Greek Cypriot American independent journalist

Elena Maroulleti is a Greek Cypriot American independent journalist/reporter and founder of AKTINA FM, the second Internet radio streaming online to emerge in the world and of AKTINA TV, the first English language Greek American TV show established in New York. She is the founder and President of the New York-based non-profit and tax-exempt cultural organizations, AKTINA Productions, Inc., and CYPRECO of America, Inc.

==Education==
Maroulleti comes from the town Varosha of the coastal city of Famagusta, Cyprus. She studied at the London College of Secretaries and later at the Fashion Institute of Technology in New York through a scholarship from her employer American Broadcasting Company (ABC).

==Career==
Maroulleti worked at Teachers Insurance and Annuity Association in the Annuity Department and at ABC in the Personnel Department and the News Department. She has produced for AKTINA TV over 100 mini documentaries and stories on the cultures, history and ancient sites of Cyprus and Greece and about the Greek American and Greek Cypriot American community.

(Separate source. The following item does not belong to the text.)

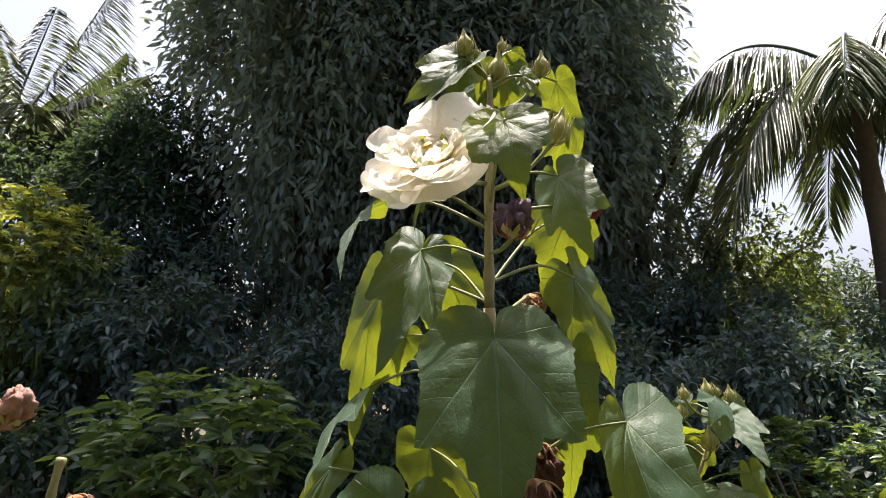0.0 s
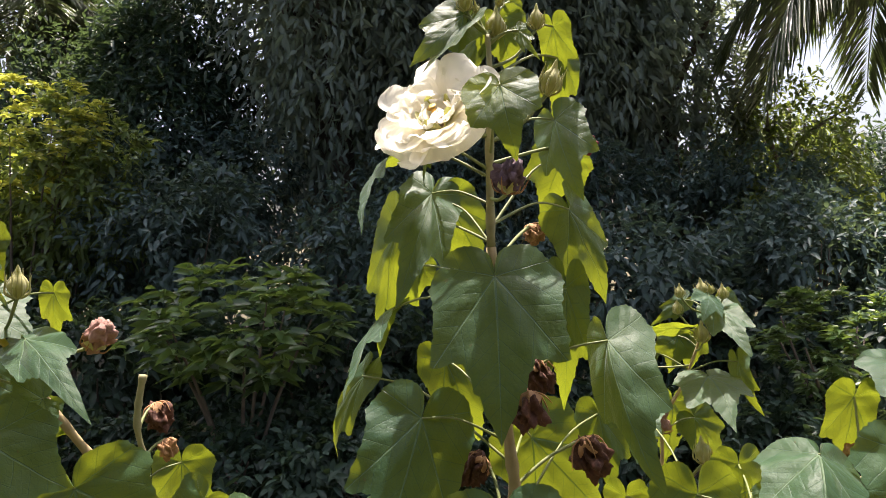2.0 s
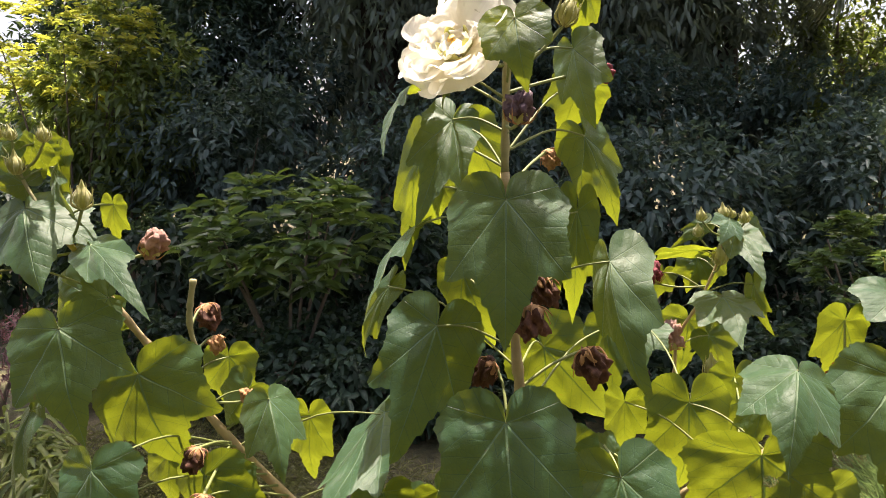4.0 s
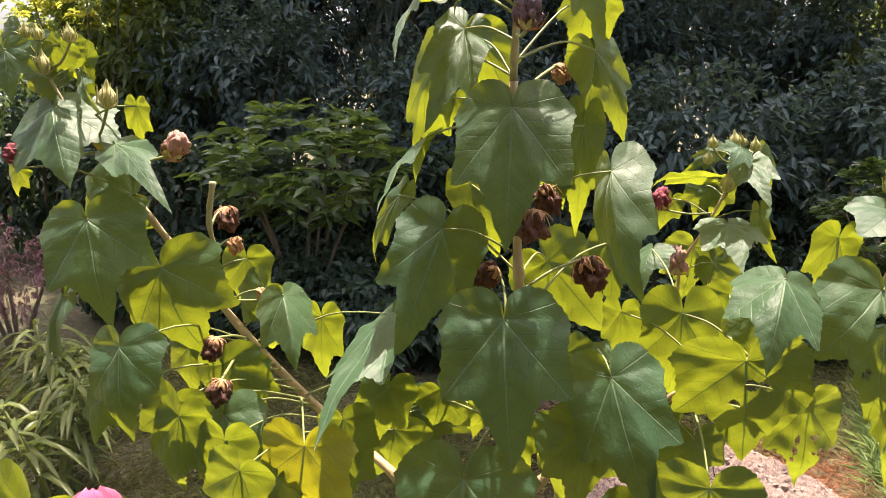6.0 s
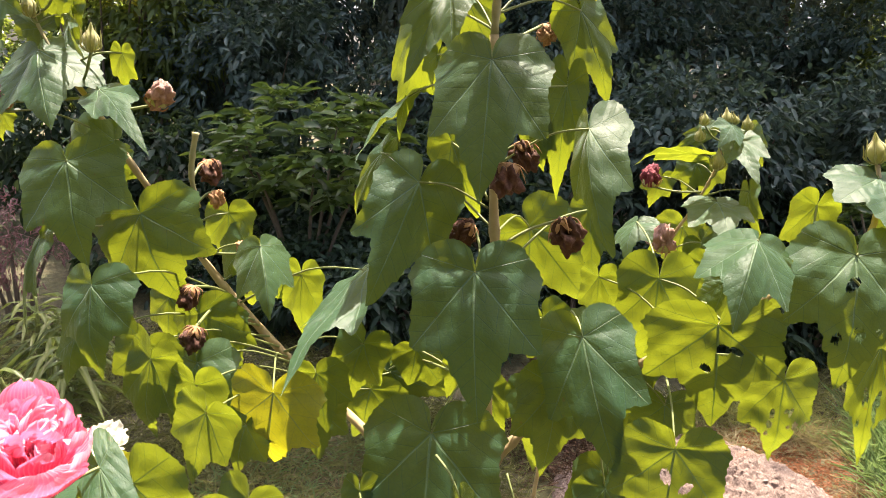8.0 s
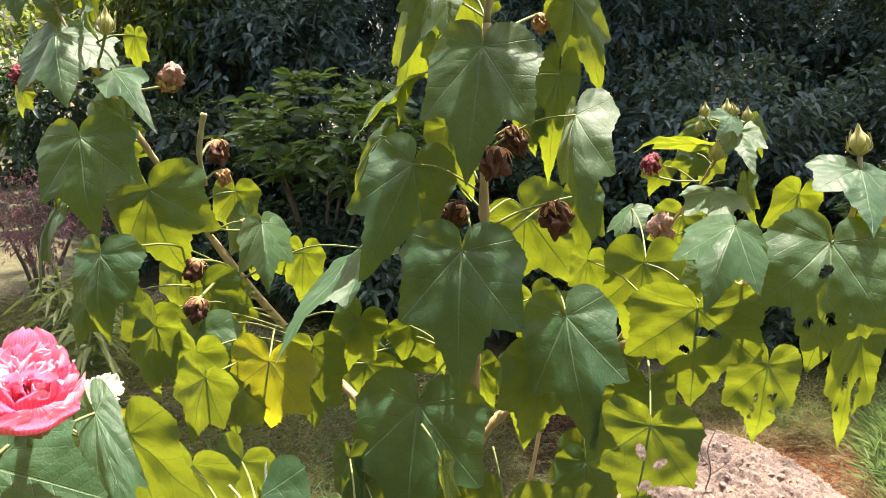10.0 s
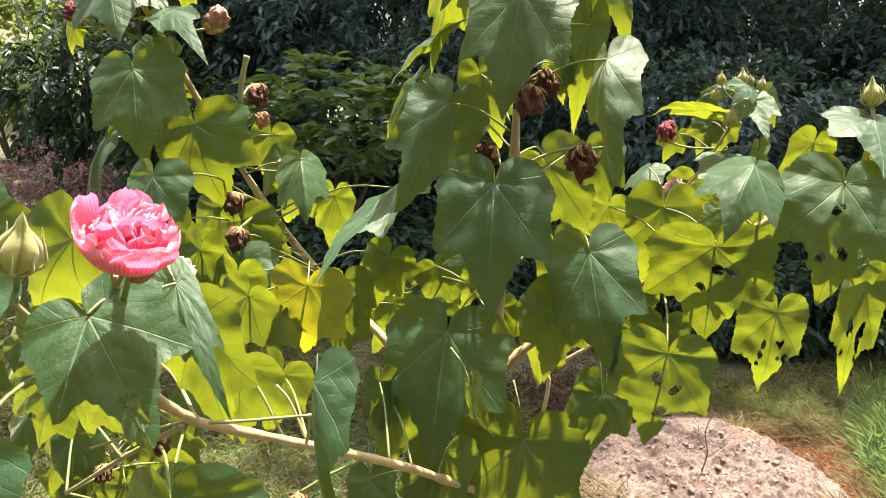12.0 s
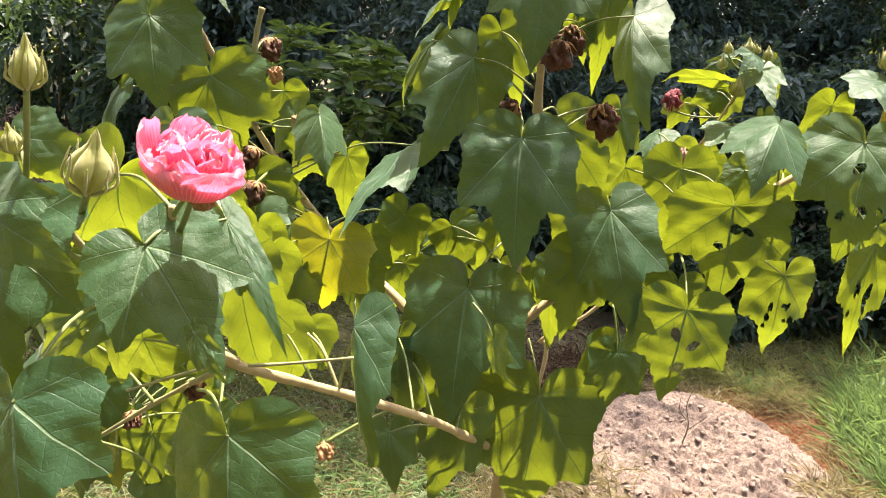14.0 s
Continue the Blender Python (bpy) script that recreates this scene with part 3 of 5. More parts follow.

In 1993, she founded and established AKTINA FM, the first Greek American radio outlet to introduce online streaming and the second online Internet Radio to emerge in the world.

In 2002, she founded and established AKTINA TV, the first and only English-language Greek American Television program available in New York on a local channel (WNYE Channel 25).

In October 2023, Maroulleti was honored as “Personality of the Year” by the international magazine Yessiey at the Yessiey Award 2023” which celebrated women “Innovators and Change-Makers.”